The SAF’s Gen. Abdelfattah al-Burhan and his then-vice president, RSF leader Mohamed Hamdan Dagalo, were in power when civilian parties in March agreed on a framework to re-establish a democratic transition in April, but disagreements over military structure torpedoed final approval.
Burhan sought to place the RSF – a paramilitary outfit with roots in the Janjaweed militias that had helped former strongman Omar al-Bashir put down rebels – under the regular army’s control within two years, while Dagolo would accept integration within nothing fewer than 10 years. The conflict burst into military fighting on April 15.
Both military leaders have Islamist backgrounds while trying to portray themselves to the international community as pro-democracy advocates of religious freedom.

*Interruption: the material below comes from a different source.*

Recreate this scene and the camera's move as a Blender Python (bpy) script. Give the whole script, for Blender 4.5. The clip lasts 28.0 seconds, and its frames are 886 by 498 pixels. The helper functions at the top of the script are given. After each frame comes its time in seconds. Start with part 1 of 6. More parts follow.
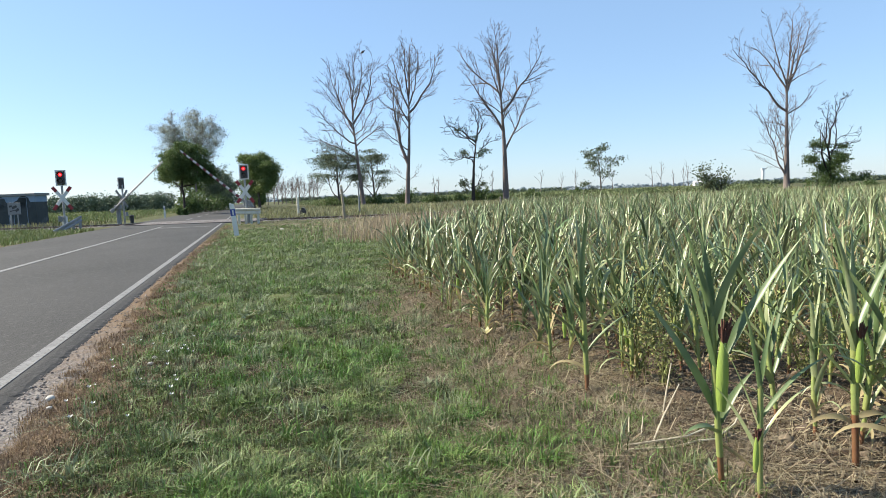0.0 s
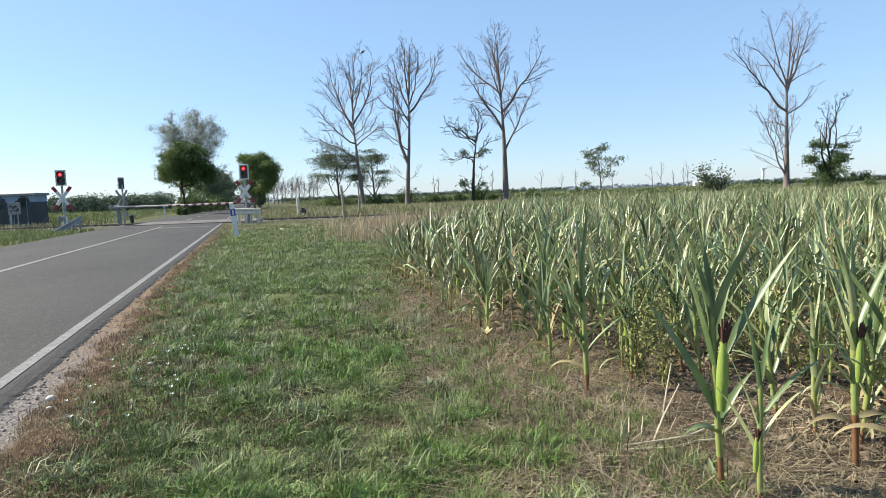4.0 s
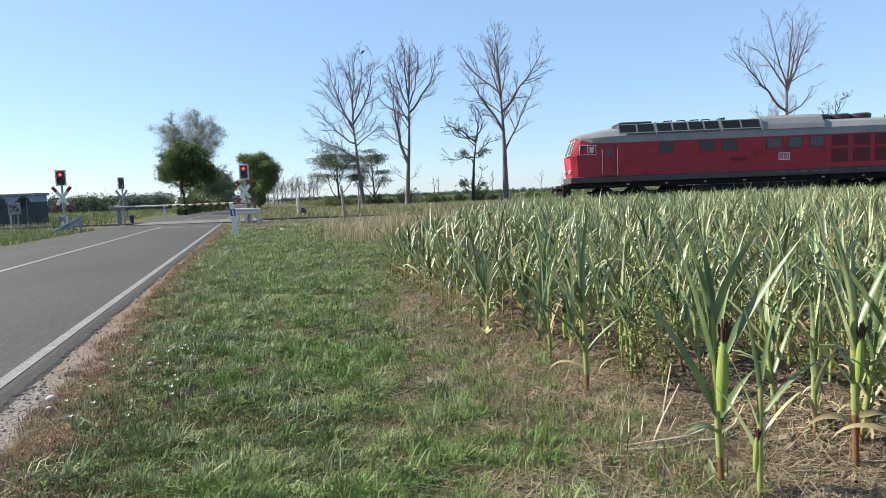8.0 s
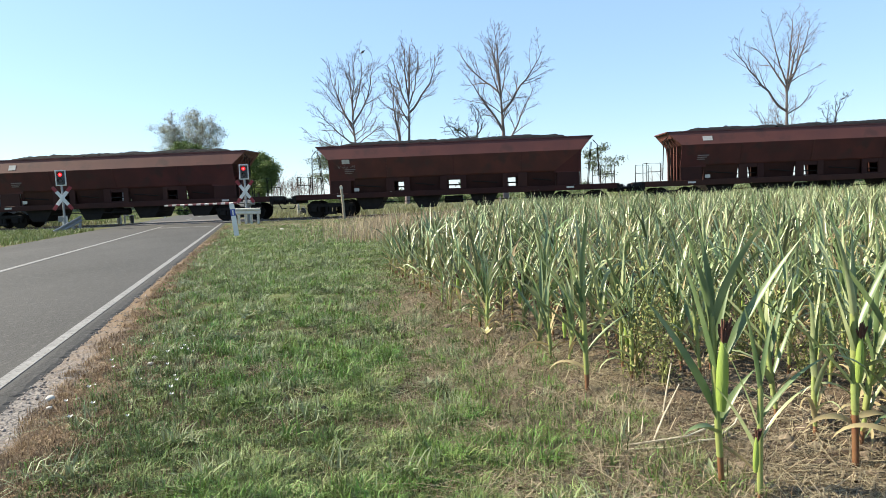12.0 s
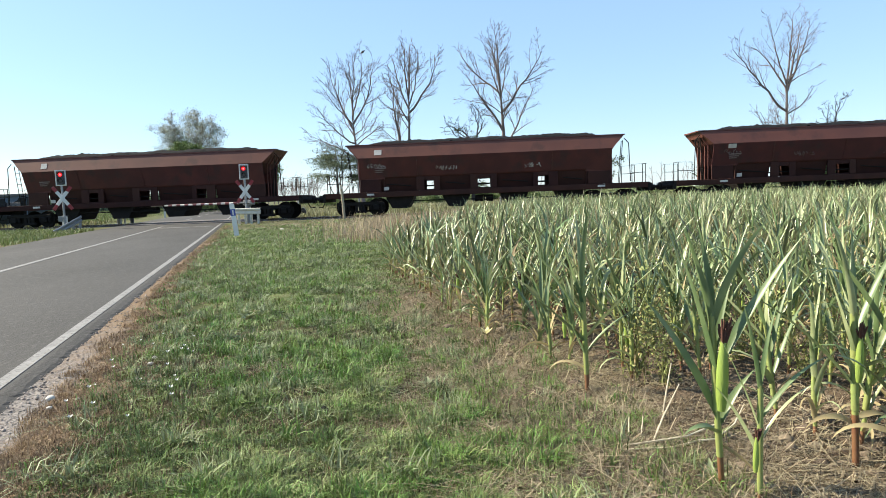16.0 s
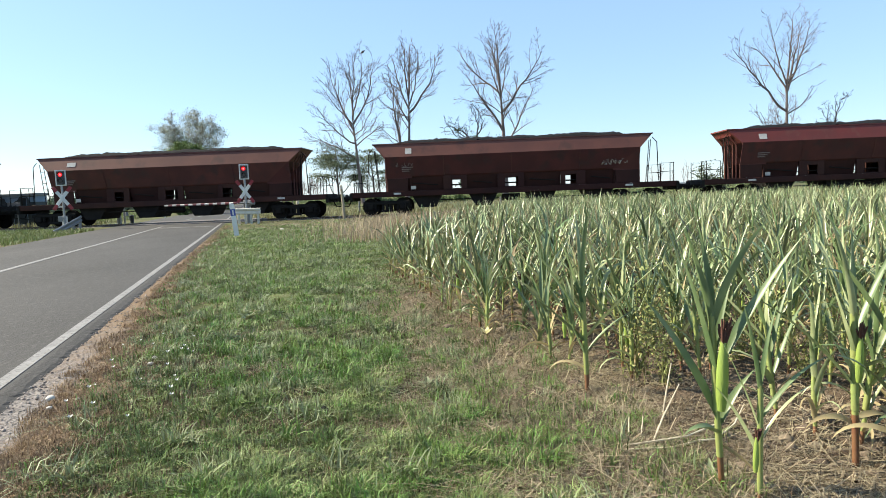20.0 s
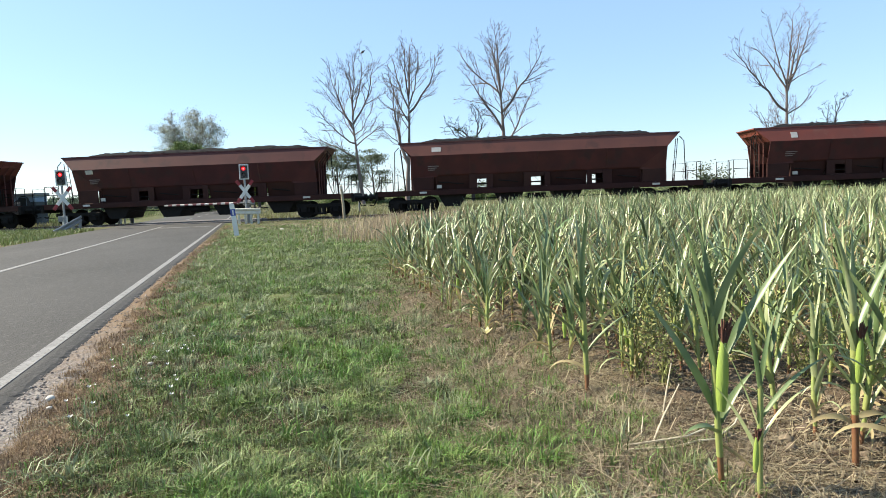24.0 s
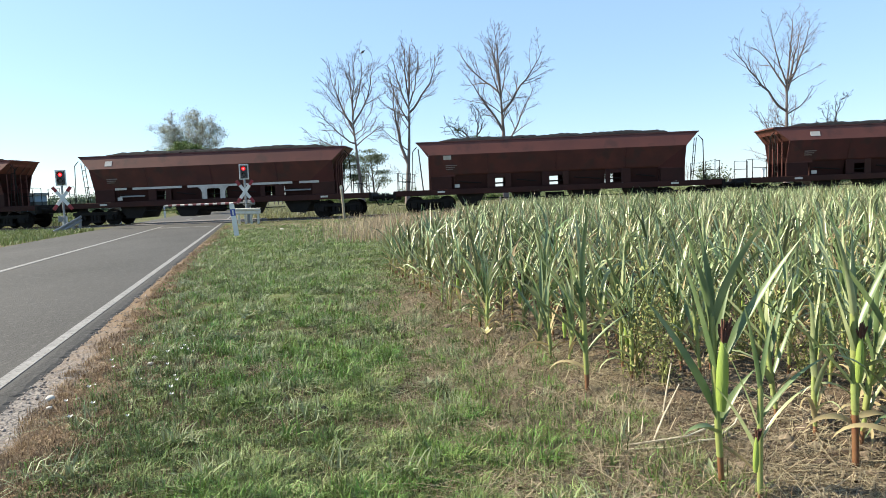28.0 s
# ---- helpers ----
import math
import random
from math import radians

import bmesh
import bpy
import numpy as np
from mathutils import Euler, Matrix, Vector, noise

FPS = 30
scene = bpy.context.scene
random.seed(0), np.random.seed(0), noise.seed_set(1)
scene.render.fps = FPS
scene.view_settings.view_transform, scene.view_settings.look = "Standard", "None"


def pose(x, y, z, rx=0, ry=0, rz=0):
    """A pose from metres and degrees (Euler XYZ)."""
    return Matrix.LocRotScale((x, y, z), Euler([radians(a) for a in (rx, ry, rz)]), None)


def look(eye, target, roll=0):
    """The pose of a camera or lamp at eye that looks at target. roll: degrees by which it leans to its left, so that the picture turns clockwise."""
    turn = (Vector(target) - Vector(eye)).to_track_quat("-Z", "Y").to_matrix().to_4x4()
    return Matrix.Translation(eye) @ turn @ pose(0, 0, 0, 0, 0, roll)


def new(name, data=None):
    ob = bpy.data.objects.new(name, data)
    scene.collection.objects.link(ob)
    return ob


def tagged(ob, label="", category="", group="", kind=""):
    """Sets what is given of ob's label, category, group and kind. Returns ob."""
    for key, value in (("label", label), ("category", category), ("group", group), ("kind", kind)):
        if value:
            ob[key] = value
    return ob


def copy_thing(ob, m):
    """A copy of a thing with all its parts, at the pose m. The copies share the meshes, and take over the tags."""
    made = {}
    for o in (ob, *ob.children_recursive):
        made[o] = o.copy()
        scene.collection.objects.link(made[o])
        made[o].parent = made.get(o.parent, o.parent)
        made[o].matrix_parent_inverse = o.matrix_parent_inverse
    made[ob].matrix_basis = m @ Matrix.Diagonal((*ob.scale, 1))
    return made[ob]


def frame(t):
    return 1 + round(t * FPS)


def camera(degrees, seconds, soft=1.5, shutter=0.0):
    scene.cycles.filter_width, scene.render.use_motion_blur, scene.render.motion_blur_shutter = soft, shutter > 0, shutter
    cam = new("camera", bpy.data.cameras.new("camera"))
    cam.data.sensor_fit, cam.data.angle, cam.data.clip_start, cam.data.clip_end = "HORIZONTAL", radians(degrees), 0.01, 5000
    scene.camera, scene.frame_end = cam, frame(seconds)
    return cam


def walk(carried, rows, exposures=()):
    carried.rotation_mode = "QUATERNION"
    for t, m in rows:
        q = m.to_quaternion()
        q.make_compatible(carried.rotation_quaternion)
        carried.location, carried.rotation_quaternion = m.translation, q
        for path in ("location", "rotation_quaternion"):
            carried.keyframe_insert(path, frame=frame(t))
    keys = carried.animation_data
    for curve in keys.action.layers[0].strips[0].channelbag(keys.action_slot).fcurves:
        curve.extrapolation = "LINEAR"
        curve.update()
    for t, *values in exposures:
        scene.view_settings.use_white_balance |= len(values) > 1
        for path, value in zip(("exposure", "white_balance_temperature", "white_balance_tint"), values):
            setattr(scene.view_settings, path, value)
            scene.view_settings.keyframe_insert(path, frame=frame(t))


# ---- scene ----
cam = camera(70.0, 28.0, soft=0.9)
EYE = (0.0, 0.0, 1.05)
TILT, ROLL = radians(4.89), -2.2
# the clip's own camera opens up as the dark train fills the view
EXPOSURE = [(0.0, 0.98, 6750, 10), (8.0, 0.98, 6750, 10), (9.5, 1.06, 6800, 10), (11.0, 1.24, 7000, 9), (28.0, 1.24, 7000, 9)]
VIEW = look(EYE, (0.0, math.cos(TILT), 1.05 - math.sin(TILT)), ROLL)
walk(cam, [(0.0, VIEW), (28.0, VIEW)], EXPOSURE)

# ---- world and sun ----
SUN_AZ, SUN_EL = radians(-78), radians(37)
world = bpy.data.worlds.new("sky")
scene.world = world
world.use_nodes = True
wn = world.node_tree
sky = wn.nodes.new("ShaderNodeTexSky")
sky.sky_type, sky.sun_disc = "NISHITA", False
sky.sun_elevation, sky.sun_rotation = SUN_EL, SUN_AZ
sky.air_density, sky.dust_density, sky.ozone_density = 1.0, 0.25, 4.0
wn.nodes["Background"].inputs["Strength"].default_value = 0.091
tint = wn.nodes.new("ShaderNodeMix")
tint.data_type, tint.blend_type = "RGBA", "MULTIPLY"
tint.inputs[0].default_value, tint.inputs[7].default_value = 1.0, (0.97, 1.0, 1.07, 1)
wn.links.new(sky.outputs[0], tint.inputs[6])
# thin high haze evens the blue out
haze = wn.nodes.new("ShaderNodeMix")
haze.data_type = "RGBA"
haze.inputs[0].default_value, haze.inputs[7].default_value = 0.44, (2.45, 3.95, 5.95, 1)
wn.links.new(tint.outputs[2], haze.inputs[6])
wn.links.new(haze.outputs[2], wn.nodes["Background"].inputs["Color"])
sun = new("sun", bpy.data.lights.new("sun", "SUN"))
sun.data.energy, sun.data.angle, sun.data.color = 5.0, radians(0.53), (1.0, 0.93, 0.795)
to_sun = Vector((math.sin(SUN_AZ) * math.cos(SUN_EL), math.cos(SUN_AZ) * math.cos(SUN_EL), math.sin(SUN_EL)))
sun.matrix_world = look(to_sun * 50, (0, 0, 0))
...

Following two years of advances in religious freedom in Sudan after the end of the Islamist dictatorship under Bashir in 2019, the specter of state-sponsored persecution returned with the military coup of Oct. 25, 2021.
After Bashir was ousted from 30 years of power in April 2019, the transitional civilian-military government had managed to undo some sharia (Islamic law) provisions. It outlawed the labeling of any religious group “infidels” and thus effectively rescinded apostasy laws that made leaving Islam punishable by death.
With the Oct. 25, 2021 coup, Christians in Sudan fear the return of the most repressive and harsh aspects of Islamic law. Abdalla Hamdok, who had led a transitional government as prime minister starting in September 2019, was detained under house arrest for nearly a month before he was released and reinstated in a tenuous power-sharing agreement in November 2021.
Hamdock had been faced with rooting out longstanding corruption and an Islamist “deep state” from Bashir’s regime – the same deep state that is suspected of rooting out the transitional government in the Oct. 25, 2021 coup.
Persecution of Christians by non-state actors continued before and after the coup.
In Open Doors’ 2023 World Watch List of the countries where it is most difficult to be a Christian, Sudan was ranked No. 10, up from No. 13 the previous year, as attacks by non-state actors continued and religious freedom reforms at the national level were not enacted locally.
Sudan had dropped out of the top 10 for the first time in six years when it first ranked No. 13 in the 2021 World Watch List.
The U.S. State Department’s International Religious Freedom Report states that conditions have improved somewhat with the decriminalization of apostasy and a halt to demolition of churches, but that conservative Islam still dominates society; Christians face discrimination, including problems in obtaining licenses for constructing church buildings.
The U.S. State Department in 2019 removed Sudan from the list of Countries of Particular Concern (CPC) that engage in or tolerate “systematic, ongoing and egregious violations of religious freedom” and upgraded it to a watch list. Sudan had previously been designated as a CPC from 1999 to 2018.
In December 2020, the State Department removed Sudan from its Special Watch List.
The Christian population of Sudan is estimated at 2 million, or 4.5 percent of the total population of more than 43 million.